PROBLEM STATEMENT
Only the lines from the beginning of the entries through the one with "24), M_BLACK, ball)" should be written out, please, exactly and without any pictures.

EXTRACTED MATERIAL
>> Begin

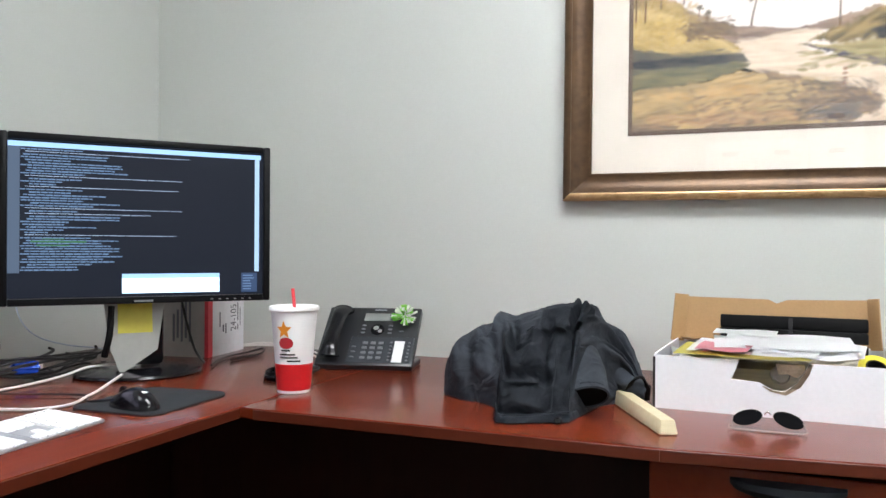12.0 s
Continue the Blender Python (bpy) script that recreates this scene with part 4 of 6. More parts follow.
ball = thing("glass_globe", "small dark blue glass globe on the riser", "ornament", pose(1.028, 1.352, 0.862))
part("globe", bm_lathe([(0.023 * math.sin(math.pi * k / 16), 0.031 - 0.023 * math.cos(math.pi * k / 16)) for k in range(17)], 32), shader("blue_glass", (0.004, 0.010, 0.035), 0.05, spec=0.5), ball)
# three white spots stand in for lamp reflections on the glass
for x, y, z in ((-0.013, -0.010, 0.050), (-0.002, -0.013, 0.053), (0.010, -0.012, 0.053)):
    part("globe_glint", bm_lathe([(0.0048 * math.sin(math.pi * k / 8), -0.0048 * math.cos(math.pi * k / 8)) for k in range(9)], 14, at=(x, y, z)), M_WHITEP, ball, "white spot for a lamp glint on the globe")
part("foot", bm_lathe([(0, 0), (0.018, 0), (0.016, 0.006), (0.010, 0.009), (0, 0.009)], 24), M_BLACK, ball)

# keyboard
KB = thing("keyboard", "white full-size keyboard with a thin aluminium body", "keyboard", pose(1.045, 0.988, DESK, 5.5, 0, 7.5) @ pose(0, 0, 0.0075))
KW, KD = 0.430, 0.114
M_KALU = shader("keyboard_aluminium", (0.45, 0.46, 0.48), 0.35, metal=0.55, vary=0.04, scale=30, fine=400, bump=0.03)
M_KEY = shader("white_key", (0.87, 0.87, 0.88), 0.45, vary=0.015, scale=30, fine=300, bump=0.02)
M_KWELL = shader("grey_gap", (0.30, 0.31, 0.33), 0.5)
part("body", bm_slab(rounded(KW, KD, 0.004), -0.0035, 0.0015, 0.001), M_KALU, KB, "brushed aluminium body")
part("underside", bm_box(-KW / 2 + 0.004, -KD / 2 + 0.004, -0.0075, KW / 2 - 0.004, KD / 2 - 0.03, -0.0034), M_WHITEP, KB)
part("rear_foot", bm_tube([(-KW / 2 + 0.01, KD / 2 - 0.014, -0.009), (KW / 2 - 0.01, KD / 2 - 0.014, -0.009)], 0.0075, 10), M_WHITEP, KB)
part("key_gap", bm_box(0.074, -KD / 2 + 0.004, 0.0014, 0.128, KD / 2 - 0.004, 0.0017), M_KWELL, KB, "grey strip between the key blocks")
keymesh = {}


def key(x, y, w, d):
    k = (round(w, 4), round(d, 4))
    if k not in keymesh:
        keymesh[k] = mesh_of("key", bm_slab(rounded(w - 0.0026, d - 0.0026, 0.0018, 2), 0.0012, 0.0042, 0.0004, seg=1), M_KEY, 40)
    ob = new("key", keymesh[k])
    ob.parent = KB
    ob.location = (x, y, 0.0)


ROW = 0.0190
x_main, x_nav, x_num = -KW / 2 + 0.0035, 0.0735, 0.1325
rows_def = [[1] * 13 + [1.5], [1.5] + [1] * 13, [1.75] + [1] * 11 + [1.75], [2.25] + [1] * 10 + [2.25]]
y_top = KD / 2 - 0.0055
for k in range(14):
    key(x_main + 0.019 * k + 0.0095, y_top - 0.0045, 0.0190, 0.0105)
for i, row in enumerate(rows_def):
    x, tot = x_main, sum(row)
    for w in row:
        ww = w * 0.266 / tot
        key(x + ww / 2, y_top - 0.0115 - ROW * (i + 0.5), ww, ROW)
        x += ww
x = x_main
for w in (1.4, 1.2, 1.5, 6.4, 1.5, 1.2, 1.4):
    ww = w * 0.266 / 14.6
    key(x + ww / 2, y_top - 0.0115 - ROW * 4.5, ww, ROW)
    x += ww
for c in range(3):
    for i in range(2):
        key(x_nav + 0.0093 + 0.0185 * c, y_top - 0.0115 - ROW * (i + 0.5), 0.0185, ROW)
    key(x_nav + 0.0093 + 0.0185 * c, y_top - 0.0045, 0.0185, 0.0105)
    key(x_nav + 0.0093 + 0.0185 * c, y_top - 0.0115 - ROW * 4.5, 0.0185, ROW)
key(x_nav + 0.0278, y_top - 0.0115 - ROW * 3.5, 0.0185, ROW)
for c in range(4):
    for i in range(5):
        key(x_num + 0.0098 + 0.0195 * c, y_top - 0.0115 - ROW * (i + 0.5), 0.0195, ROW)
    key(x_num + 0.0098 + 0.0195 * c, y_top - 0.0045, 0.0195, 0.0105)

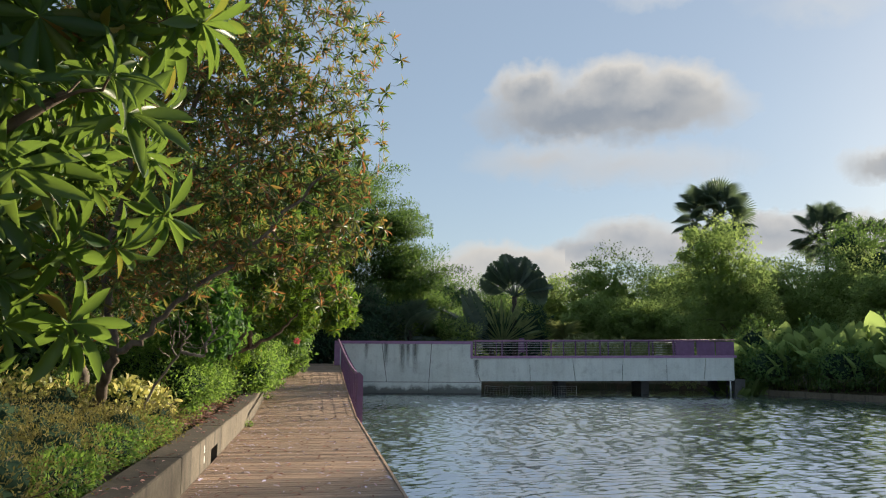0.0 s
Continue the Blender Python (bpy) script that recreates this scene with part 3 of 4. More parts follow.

>> End

RESULT OF THE EXERCISE
12.0 s
Continue the Blender Python (bpy) script that recreates this scene with part 4 of 6. More parts follow.
ball = thing("glass_globe", "small dark blue glass globe on the riser", "ornament", pose(1.028, 1.352, 0.862))
part("globe", bm_lathe([(0.023 * math.sin(math.pi * k / 16), 0.031 - 0.023 * math.cos(math.pi * k / 16)) for k in range(17)], 32), shader("blue_glass", (0.004, 0.010, 0.035), 0.05, spec=0.5), ball)
# three white spots stand in for lamp reflections on the glass
for x, y, z in ((-0.013, -0.010, 0.050), (-0.002, -0.013, 0.053), (0.010, -0.012, 0.053)):
    part("globe_glint", bm_lathe([(0.0048 * math.sin(math.pi * k / 8), -0.0048 * math.cos(math.pi * k / 8)) for k in range(9)], 14, at=(x, y, z)), M_WHITEP, ball, "white spot for a lamp glint on the globe")
part("foot", bm_lathe([(0, 0), (0.018, 0), (0.016, 0.006), (0.010, 0.009), (0, 0.009)], 24), M_BLACK, ball)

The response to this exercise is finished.